Таков анализ изучения его статьи: - ясно осознанная глубокая разница духовного восприятия жизни: детерминированная причинность земли, с одной стороны, и сверхчувственное восприятие неба, с другой: западная схоластика и святое Православие.

Каппадокийское богословие в Литургической поэзии

Поэзия - всегда вдохновение. Конечно, вдохновение бывает разное: кто вдохнет и что вдохнет? И мы знаем многоразличных "муз": муза музе - рознь! Литургическая поэзия, особенно в нашем, восточном христианстве, всеобъемлюща: она мощно охватывает все формы богослужения и вместе с церковным пением создает обстановку, выводящую нас из этого мира. Это и есть ее особое целенаправленное вдохновение Божие.
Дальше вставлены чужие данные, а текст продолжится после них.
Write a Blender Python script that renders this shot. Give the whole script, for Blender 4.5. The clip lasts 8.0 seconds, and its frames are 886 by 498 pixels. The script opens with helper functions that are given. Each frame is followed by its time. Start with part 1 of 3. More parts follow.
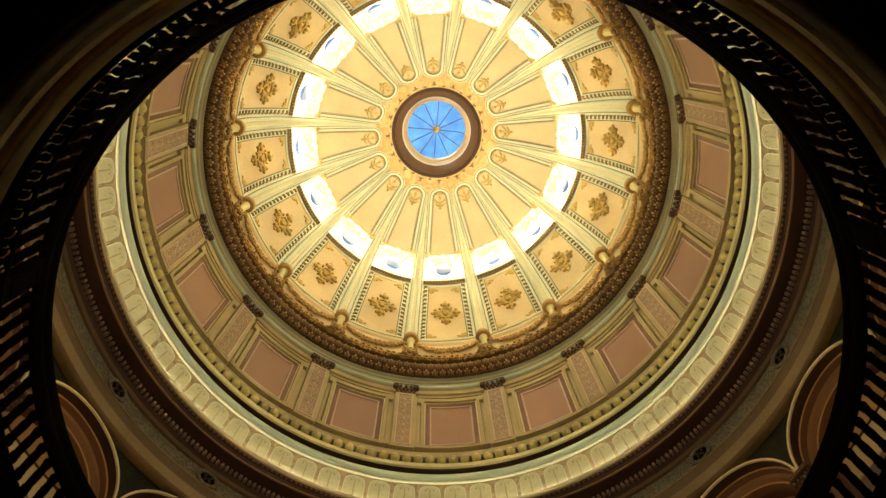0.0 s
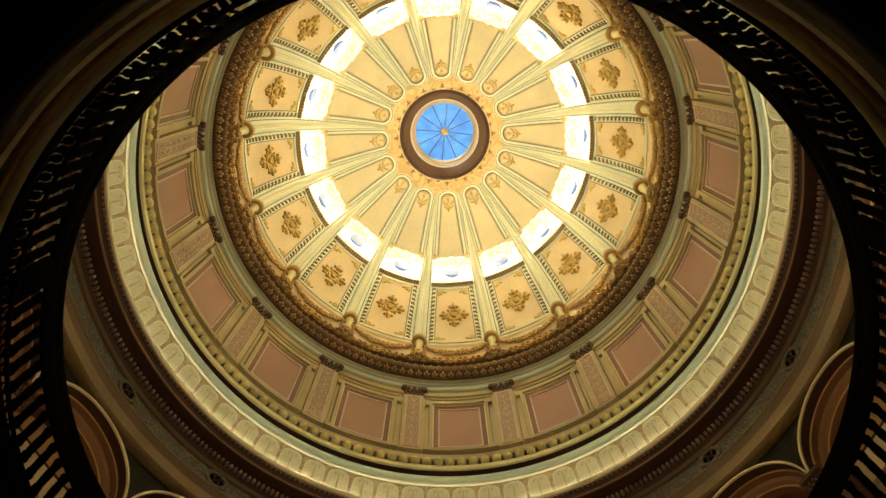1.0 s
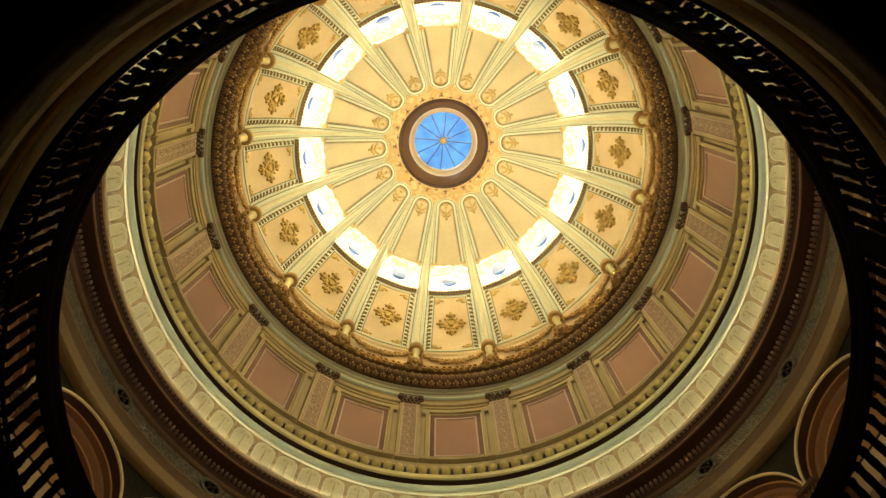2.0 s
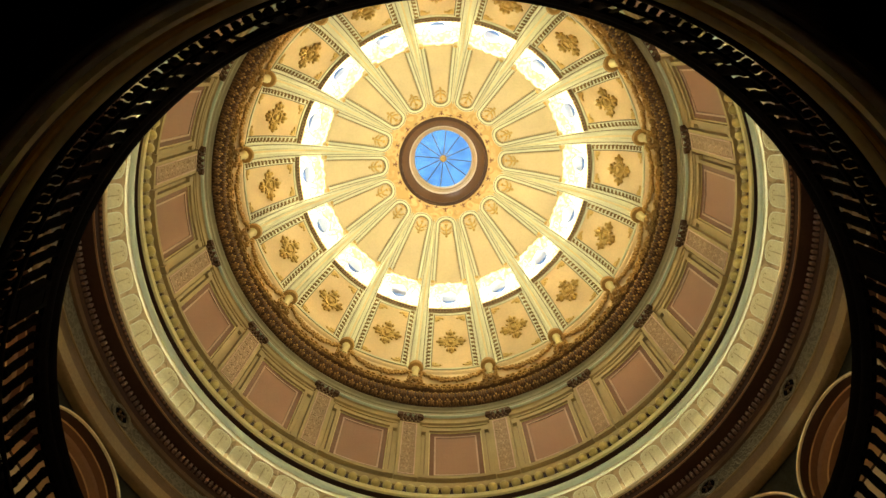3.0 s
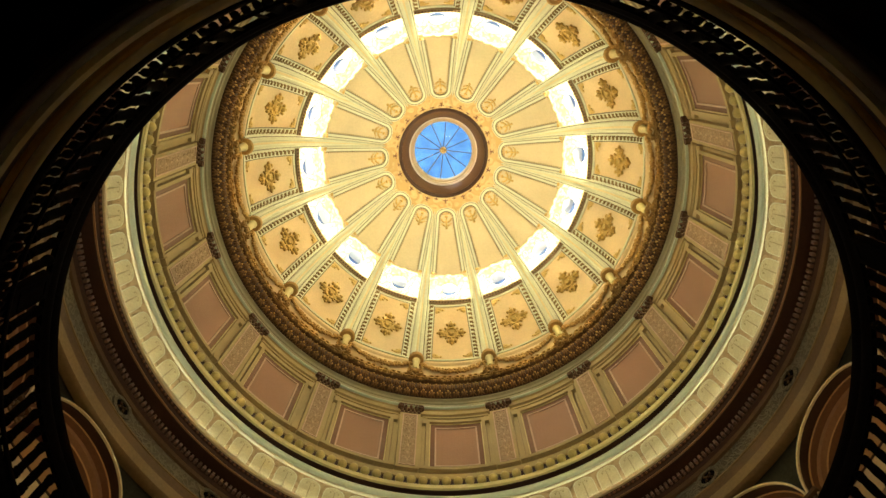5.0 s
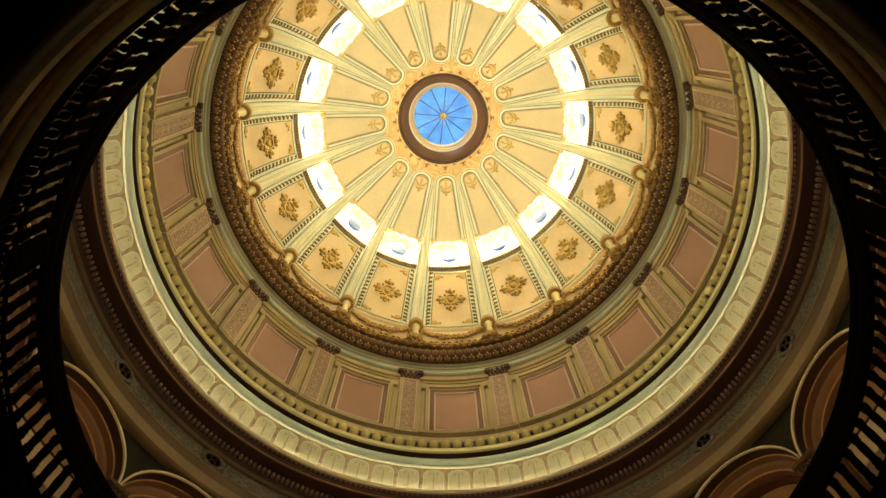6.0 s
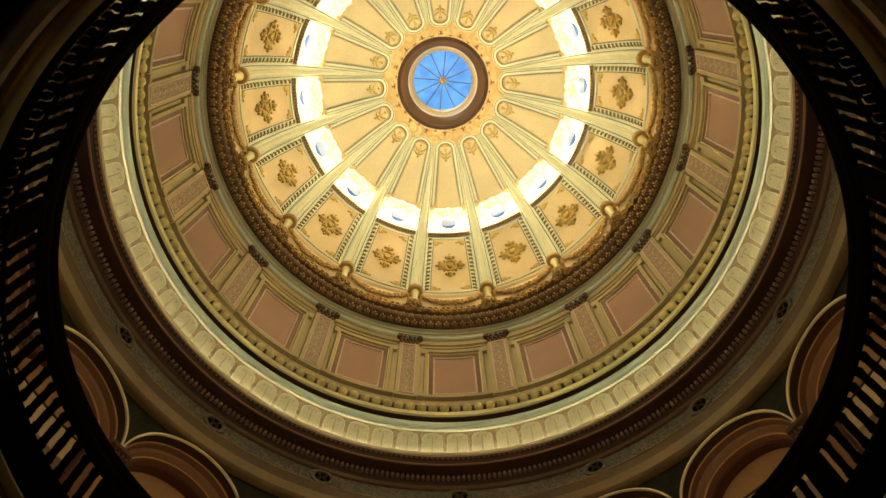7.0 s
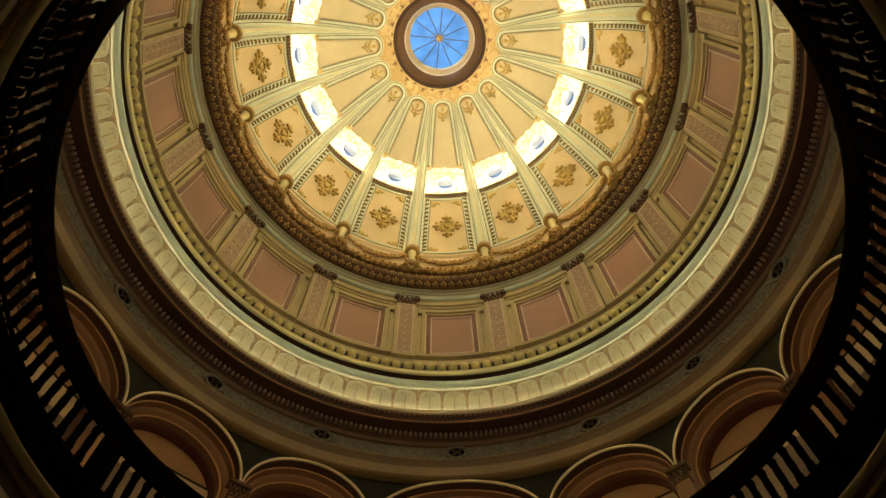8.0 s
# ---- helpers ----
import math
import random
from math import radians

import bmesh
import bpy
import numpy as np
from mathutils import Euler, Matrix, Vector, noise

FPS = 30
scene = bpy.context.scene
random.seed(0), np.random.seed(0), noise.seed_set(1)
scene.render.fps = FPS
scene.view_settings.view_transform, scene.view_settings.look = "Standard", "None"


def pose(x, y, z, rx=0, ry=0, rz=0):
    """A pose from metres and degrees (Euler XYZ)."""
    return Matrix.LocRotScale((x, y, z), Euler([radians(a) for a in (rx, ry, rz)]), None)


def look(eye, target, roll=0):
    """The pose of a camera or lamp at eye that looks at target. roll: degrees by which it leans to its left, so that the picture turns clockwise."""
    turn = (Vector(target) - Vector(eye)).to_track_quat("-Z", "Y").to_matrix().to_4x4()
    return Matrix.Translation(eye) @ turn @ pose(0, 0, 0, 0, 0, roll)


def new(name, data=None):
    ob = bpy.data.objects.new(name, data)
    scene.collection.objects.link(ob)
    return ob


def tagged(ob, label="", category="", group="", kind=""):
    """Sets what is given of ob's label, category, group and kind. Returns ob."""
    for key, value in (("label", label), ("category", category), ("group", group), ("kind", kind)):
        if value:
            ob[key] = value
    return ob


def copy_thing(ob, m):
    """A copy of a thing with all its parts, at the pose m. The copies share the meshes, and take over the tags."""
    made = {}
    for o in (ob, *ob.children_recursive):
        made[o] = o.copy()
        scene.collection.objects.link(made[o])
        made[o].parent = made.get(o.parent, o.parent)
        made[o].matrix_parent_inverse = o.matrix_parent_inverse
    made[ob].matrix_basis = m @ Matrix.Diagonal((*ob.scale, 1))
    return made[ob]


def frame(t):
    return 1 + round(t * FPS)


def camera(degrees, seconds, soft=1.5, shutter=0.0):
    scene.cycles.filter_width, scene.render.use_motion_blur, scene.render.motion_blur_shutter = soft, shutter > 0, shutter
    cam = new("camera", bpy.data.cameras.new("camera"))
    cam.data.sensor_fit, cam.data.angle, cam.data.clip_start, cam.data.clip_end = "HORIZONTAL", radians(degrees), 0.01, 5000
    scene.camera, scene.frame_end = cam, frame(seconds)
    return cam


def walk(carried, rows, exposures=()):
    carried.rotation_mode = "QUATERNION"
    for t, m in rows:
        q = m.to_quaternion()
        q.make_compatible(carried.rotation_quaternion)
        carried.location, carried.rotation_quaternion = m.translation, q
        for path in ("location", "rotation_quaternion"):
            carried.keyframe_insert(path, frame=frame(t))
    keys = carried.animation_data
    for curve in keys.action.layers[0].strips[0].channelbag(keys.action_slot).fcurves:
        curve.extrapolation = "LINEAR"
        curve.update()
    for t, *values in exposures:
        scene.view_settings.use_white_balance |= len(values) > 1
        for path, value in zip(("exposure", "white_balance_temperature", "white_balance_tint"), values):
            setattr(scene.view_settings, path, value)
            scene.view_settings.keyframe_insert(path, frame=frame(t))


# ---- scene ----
cam = camera(65.17, 8.0)
EYE = 1.6  # eye level above the rotunda floor; heights h below are counted from it

# t, x, y, z, heading to the right, tilt up, lean
ROWS = [
    (0, -0.024, -3.877, 1.612, 0.32, 73.59, -3.19),
    (0.5, -0.034, -3.868, 1.608, -0.75, 73.82, -2.33),
    (1, -0.028, -3.857, 1.607, -2.06, 73.82, -0.95),
    (1.5, -0.025, -3.849, 1.599, -1.52, 74.11, -1.11),
    (3, -0.019, -3.850, 1.596, -1.24, 75.98, -1.25),
    (3.5, -0.019, -3.859, 1.600, -0.97, 76.93, -1.70),
    (4, -0.020, -3.855, 1.600, -0.89, 77.07, -1.71),
    (4.5, -0.019, -3.850, 1.601, -1.23, 76.46, -1.37),
    (6, -0.033, -3.801, 1.596, -1.37, 72.64, -1.10),
    (6.5, -0.030, -3.789, 1.592, -1.55, 71.32, -0.67),
    (7, -0.023, -3.777, 1.602, -1.42, 69.88, -0.94),
    (7.5, -0.017, -3.771, 1.597, -1.04, 68.37, -1.46),
    (8, -0.028, -3.767, 1.600, -0.92, 66.64, -1.47),
]


def sight(x, y, z, heading, tilt, lean):
    a, b = radians(heading), radians(tilt)
    way = Vector((math.sin(a) * math.cos(b), math.cos(a) * math.cos(b), math.sin(b)))
    eye = Vector((x, y, z))
    return look(eye, eye + way * 10, lean)


walk(cam, [(r[0], sight(*r[1:])) for r in ROWS],
     [(0, 2.40), (1.0, 2.30), (3.5, 2.32), (6.5, 2.3), (8, 2.06)])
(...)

Входишь в храм... "Опоздал!"... - Никогда не поздно... Душа освобождается от суеты и сутолоки и погружается в такое и далекое, и близкое, родное... Иже херувимы тайно образующе... Мир херувимов, невидимых, ощутимых, входящих во все твое существо, которых ты становишься образом и эти образы сливаются во едино: херувимы и мы - вместе: образующе. И вот ты уже в ином мире. Каком? - и Животворящей Троице Трисвятую песнь припевающе... в Троическом мире! Триединство! Вот поэтический пример типичного каппадокийского богословия: духовный реализм триединства! И на небе, и на земле!